Whenever natural boundaries — mainly rivers, especially those difficult to cross — were accommodated in drawing state lines, it has led to interesting configurations. Consider the toe heels of southeastern Iowa, where the Des Moines River empties into the Mississippi, and northwestern Missouri, where the Missouri River interrupts the straight line separating it from Kansas. The boot heel of southeastern Missouri was the result of political chicanery. In 1818, Missouri applied for statehood and the southern boundary was set at the 36'30" parallel line. Then John H. Walker, a wealthy cattle rancher and landowner from near the present-day boot heel town of Carruthersville, realized that the proposed boundary would transfer his landholdings between the St.

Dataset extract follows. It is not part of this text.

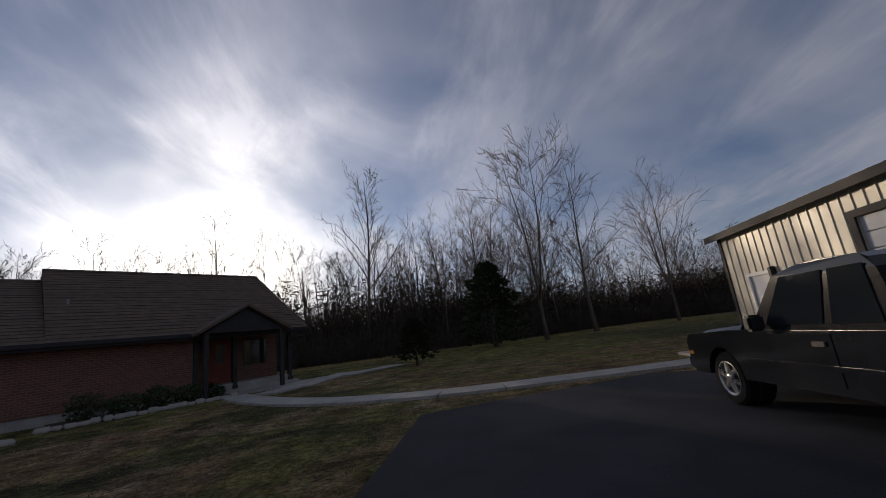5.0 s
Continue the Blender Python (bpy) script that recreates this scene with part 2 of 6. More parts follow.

Francis River and the Mississippi River from Missouri to the territory of . . . Arkansas! Apparently, Arkansas had a bad reputation even in 1818. Walker lobbied for Missouri's southern boundary to be set at the 36th parallel. The line was kept at 36'30" to the north, but the stub of land between the two parallel lines and the two rivers was included. That was close! Coincidentally, this put Missouri, a slave state, technically below the 36'30" line, above which slavery would hence be forbidden under the Missouri Compromise.

Missouri thus became one of eight slave states comprising the gray area between North and South. These states became known as . . . border states! But the ultimate collision of boundaries would be the junction of the boundaries of Utah, Colorado, Arizona, and New Mexico — the Four Corners, the only point where you can stand on all fours and be in four U.S. states at once.

With amusing borders come amusing shapes. Oklahoma, with its own panhandle, is shaped like a frying pan. Louisiana is shaped like a shoe; Indiana, a stocking; Ohio, a chevron; Michigan, a mitten (Lower Peninsula) and a crab's leg (Upper Peninsula); Illinois, an ear of corn; California, a boomerang. It makes sense that Wyoming is rectangular —those people are real squares!

As for America's international borders . . . many people in Congress want to liberalize policy over the border with Mexico. But at that, many Americans draw the line.